▶ GIVEN PROBLEM: Retype every line from the start of the data down to and including the line with "scene.render.fps = FPS". Skip the pictures.

▶ SUPPLIED MATERIAL:
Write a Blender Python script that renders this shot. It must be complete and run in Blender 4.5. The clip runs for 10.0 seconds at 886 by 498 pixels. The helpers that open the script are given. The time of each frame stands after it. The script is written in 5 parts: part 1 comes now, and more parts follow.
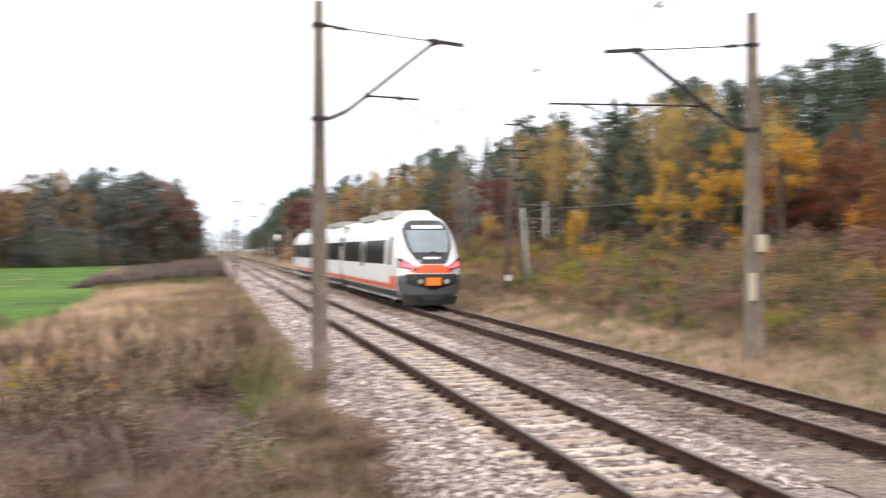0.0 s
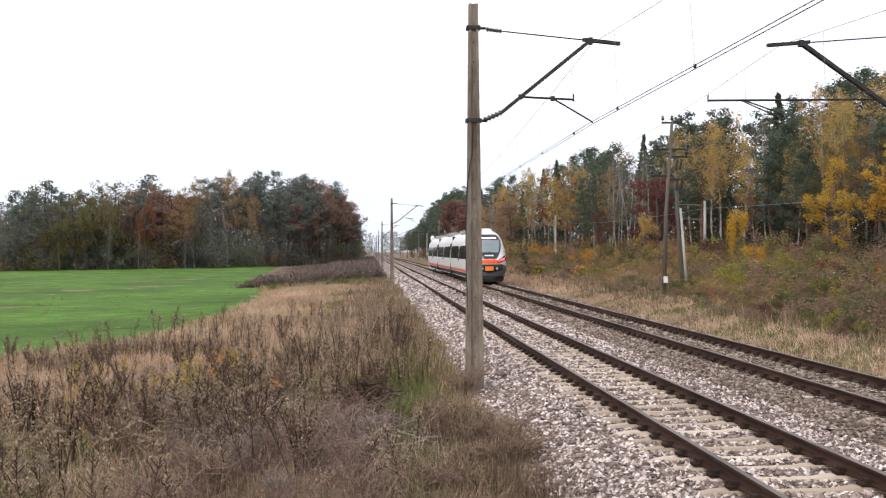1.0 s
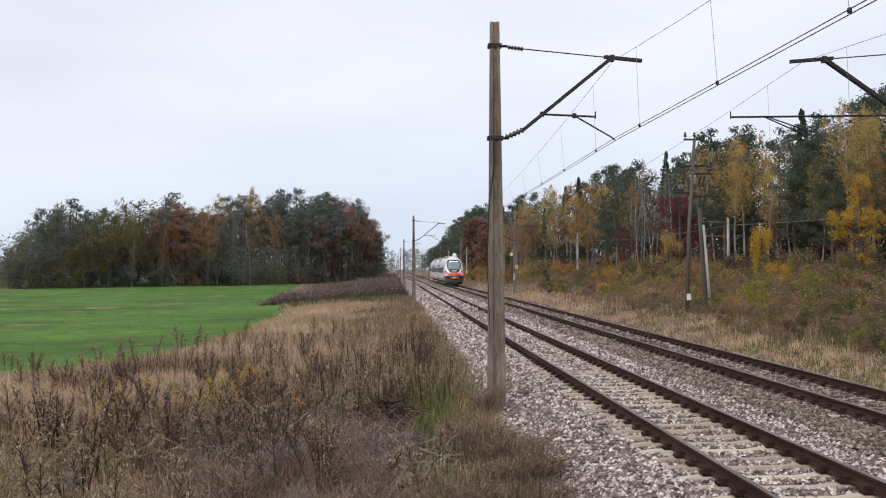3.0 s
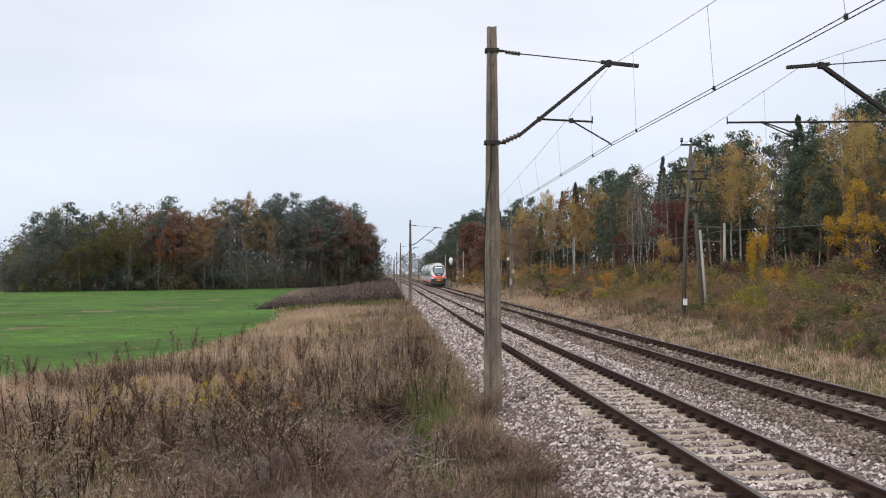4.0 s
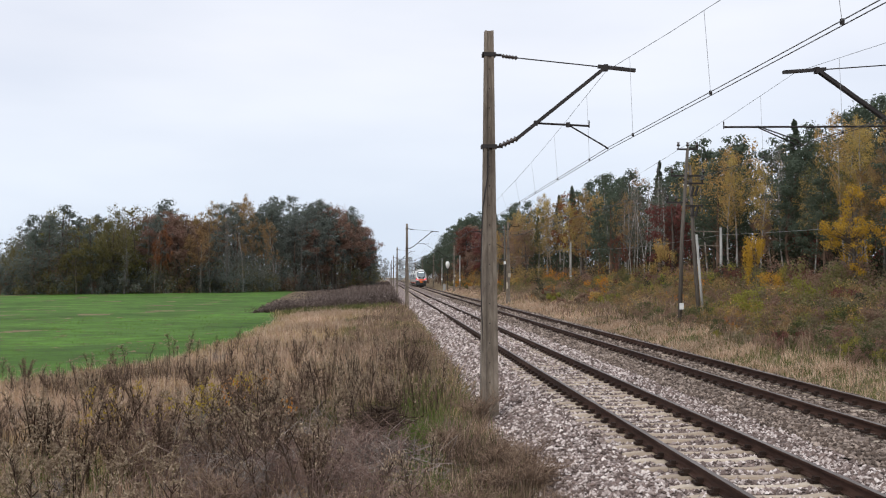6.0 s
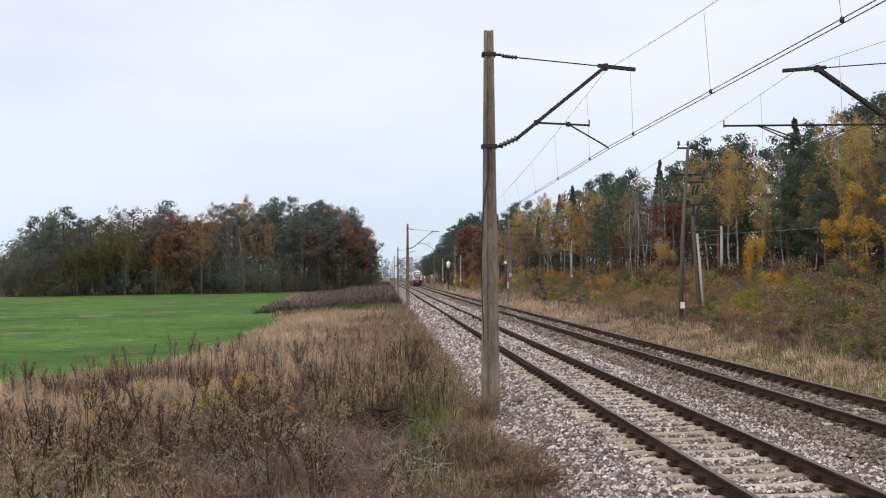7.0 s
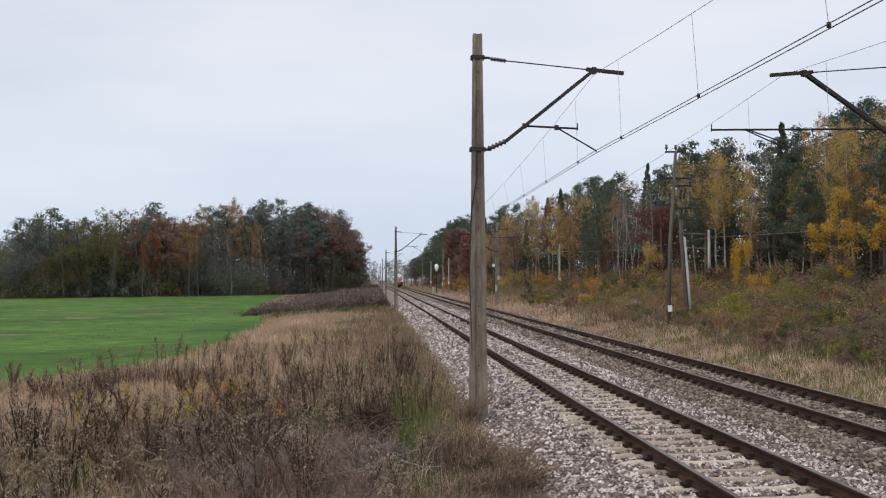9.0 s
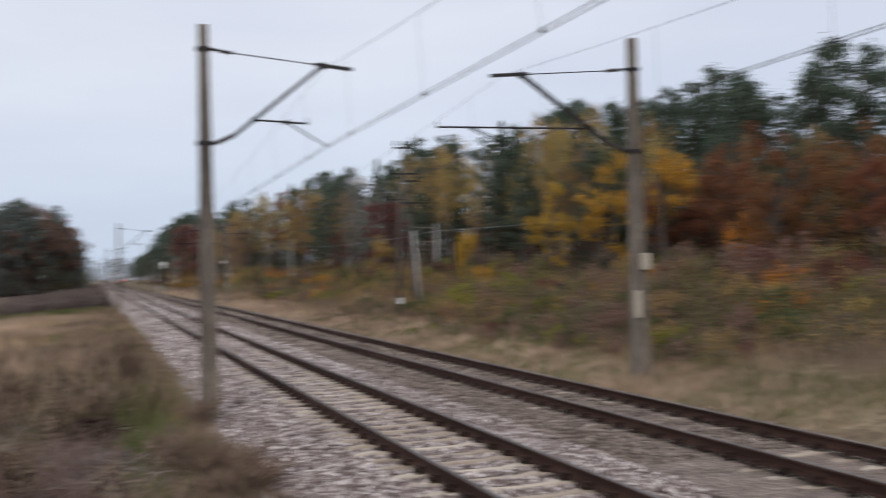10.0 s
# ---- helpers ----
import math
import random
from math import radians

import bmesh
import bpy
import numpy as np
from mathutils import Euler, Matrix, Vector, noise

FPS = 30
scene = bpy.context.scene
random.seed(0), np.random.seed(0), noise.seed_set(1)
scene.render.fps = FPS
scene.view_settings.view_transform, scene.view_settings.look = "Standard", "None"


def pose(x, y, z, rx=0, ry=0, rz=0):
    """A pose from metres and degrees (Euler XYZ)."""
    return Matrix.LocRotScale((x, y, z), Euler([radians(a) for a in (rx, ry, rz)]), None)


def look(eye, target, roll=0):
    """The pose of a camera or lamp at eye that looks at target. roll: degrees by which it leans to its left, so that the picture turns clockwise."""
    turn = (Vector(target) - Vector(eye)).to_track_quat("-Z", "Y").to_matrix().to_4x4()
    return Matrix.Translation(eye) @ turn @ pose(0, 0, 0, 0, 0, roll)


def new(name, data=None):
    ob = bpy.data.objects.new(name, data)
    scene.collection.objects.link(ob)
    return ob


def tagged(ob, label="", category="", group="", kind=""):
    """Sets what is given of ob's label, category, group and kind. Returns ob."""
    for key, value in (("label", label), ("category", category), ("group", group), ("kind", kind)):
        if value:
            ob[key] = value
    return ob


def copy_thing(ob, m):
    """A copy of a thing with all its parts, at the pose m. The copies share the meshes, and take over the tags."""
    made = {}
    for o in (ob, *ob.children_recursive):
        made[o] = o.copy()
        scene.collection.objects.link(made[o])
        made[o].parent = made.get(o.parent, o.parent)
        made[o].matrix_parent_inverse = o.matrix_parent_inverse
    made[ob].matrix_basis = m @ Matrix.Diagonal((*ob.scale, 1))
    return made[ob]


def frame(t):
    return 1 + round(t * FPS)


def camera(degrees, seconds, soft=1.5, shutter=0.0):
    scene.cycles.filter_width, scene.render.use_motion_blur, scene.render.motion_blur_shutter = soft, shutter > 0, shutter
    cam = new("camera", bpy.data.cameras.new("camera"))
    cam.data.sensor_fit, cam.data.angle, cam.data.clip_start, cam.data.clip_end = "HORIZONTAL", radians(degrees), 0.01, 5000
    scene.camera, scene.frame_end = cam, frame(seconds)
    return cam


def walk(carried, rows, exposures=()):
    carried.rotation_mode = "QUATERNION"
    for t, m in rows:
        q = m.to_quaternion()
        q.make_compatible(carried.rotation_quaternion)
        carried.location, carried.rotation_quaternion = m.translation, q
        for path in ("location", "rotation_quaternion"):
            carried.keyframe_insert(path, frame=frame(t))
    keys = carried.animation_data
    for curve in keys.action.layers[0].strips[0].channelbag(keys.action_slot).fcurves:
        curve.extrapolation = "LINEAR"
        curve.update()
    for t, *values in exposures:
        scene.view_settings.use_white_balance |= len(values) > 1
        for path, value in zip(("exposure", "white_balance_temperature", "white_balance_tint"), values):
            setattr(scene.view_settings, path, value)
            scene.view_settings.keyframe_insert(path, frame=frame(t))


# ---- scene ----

▶ TASK OUTPUT:
Write a Blender Python script that renders this shot. It must be complete and run in Blender 4.5. The clip runs for 10.0 seconds at 886 by 498 pixels. The helpers that open the script are given. The time of each frame stands after it. The script is written in 5 parts: part 1 comes now, and more parts follow.
0.0 s
1.0 s
3.0 s
4.0 s
6.0 s
7.0 s
9.0 s
10.0 s
# ---- helpers ----
import math
import random
from math import radians

import bmesh
import bpy
import numpy as np
from mathutils import Euler, Matrix, Vector, noise

FPS = 30
scene = bpy.context.scene
random.seed(0), np.random.seed(0), noise.seed_set(1)
scene.render.fps = FPS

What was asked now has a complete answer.